The sad reality is that safety and survival are a struggle for too many of our children, and we have the data to show it. We know students of color who experience racism also experience more mental health challenges and feel less connected to their school community. We know LGBTQ+ youth are more likely to experience abuse in the home and harassment at school, and significantly more likely to consider and attempt suicide. We know that having at least one accepting adult in their lives can significantly reduce the risk of LGBTQ+ youth attempting suicide, and that respecting transgender and nonbinary youth’s pronouns also reduces suicide attempts. We know that youth at the intersection of these identities experience more mental health challenges and report higher rates of considering and attempting suicide. And we know that the higher the number of supportive staff members at a school or family members at home, the safer LGBTQ+ students feel and the greater sense of belonging they report. Affirmation matters, and fostering a sense of belonging saves lives.
 
This is why our schools must be welcoming spaces; to be clear, so many of them are and we need to celebrate that. Many Wisconsin educators are doing incredible work to affirm and welcome students through social emotional learning, through choosing resources that reflect the diverse identities of their students, through working with special services staff and integrating mental health supports into their curriculum.

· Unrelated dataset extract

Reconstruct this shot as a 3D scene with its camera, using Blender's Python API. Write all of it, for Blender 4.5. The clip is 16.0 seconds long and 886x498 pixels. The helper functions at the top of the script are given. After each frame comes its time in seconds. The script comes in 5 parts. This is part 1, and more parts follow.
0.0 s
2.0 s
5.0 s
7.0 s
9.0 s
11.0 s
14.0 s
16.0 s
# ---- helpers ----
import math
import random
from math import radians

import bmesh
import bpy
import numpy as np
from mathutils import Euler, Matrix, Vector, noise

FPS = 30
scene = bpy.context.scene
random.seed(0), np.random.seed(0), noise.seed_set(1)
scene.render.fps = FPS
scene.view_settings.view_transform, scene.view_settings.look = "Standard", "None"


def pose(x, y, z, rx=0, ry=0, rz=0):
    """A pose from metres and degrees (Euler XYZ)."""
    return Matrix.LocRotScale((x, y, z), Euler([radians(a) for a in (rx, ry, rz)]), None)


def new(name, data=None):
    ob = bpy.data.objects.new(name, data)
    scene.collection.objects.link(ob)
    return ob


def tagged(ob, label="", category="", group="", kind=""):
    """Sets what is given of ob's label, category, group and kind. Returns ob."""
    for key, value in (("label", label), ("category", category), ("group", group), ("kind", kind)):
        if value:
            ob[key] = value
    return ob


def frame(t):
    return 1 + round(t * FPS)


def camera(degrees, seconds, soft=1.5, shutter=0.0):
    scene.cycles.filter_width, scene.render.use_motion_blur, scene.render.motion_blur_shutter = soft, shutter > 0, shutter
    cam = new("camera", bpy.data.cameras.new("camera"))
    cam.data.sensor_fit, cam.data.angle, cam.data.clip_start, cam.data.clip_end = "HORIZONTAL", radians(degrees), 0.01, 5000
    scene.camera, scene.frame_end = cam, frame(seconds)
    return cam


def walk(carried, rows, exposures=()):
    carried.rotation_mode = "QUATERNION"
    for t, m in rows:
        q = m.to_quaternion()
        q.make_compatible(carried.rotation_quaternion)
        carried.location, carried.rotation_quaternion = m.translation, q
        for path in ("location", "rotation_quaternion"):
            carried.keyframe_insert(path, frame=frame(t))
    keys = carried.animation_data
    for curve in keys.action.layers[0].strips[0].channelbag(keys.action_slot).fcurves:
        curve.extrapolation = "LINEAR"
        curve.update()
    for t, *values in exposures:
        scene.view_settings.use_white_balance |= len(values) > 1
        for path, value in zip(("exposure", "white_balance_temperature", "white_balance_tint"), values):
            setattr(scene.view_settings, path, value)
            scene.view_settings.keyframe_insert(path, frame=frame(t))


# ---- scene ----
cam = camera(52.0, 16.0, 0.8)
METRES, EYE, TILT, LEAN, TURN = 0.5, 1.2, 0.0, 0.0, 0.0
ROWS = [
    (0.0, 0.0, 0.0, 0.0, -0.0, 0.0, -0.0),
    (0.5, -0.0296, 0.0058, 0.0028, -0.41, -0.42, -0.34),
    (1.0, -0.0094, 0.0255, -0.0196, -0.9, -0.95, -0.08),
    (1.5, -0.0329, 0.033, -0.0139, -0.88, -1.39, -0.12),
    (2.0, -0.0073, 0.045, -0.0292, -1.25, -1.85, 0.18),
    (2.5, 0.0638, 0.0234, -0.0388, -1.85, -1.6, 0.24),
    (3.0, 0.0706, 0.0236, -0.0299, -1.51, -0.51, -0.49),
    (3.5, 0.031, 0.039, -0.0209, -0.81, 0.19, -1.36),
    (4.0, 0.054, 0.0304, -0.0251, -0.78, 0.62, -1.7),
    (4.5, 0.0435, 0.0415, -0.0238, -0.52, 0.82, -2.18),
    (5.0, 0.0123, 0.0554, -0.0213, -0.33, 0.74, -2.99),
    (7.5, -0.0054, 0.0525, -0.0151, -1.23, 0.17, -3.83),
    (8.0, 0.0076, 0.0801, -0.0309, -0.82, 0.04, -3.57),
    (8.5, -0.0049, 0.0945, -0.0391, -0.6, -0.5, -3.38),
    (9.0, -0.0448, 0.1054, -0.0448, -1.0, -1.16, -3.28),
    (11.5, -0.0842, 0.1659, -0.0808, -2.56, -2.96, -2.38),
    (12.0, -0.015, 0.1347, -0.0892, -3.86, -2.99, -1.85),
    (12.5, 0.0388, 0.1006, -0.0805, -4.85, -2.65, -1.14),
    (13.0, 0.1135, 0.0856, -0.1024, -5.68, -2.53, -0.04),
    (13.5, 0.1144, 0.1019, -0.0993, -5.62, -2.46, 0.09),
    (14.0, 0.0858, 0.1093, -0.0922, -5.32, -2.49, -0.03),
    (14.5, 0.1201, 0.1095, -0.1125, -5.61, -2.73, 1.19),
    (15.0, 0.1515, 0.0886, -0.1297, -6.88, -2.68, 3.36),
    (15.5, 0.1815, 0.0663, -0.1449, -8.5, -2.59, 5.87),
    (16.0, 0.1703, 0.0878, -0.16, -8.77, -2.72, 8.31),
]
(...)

It’s hard and necessary work, and we know our current climate is making it harder and even more necessary. The way we – as leaders, as community members, as adults – talk about race, or about respecting pronouns, or about including books in libraries that address racism or those with LGBTQ+ characters, have an impact. When the adults in charge - those who make policy, or run for office, or serve on boards - speak negatively and encourage harassment of students with disabilities, or of students because of their gender, immigration status, race, sexuality or gender identity, it makes life harder for students. These are children! And when adults sit passively without calling out these harmful behaviors, they are no different than the bystander who does nothing or says nothing when someone is being bullied or harmed. We are indirectly and directly telling these children, these precious humans, that they are not welcome. And that hurts our students of color. It hurts our LGBTQ+ students. It hurts all our students. And it hurts our state.
 
This is a moment of reckoning. Our students need affirmation and to be connected to their schools and their communities – in our classrooms and in our state. I believe we have the collective will to support them the way they need to be supported: with welcome and with belonging. They must hear that they are valuable members of our state and our communities, and that we want them to do more than survive; we want them to thrive. It’s up to us to make that possible.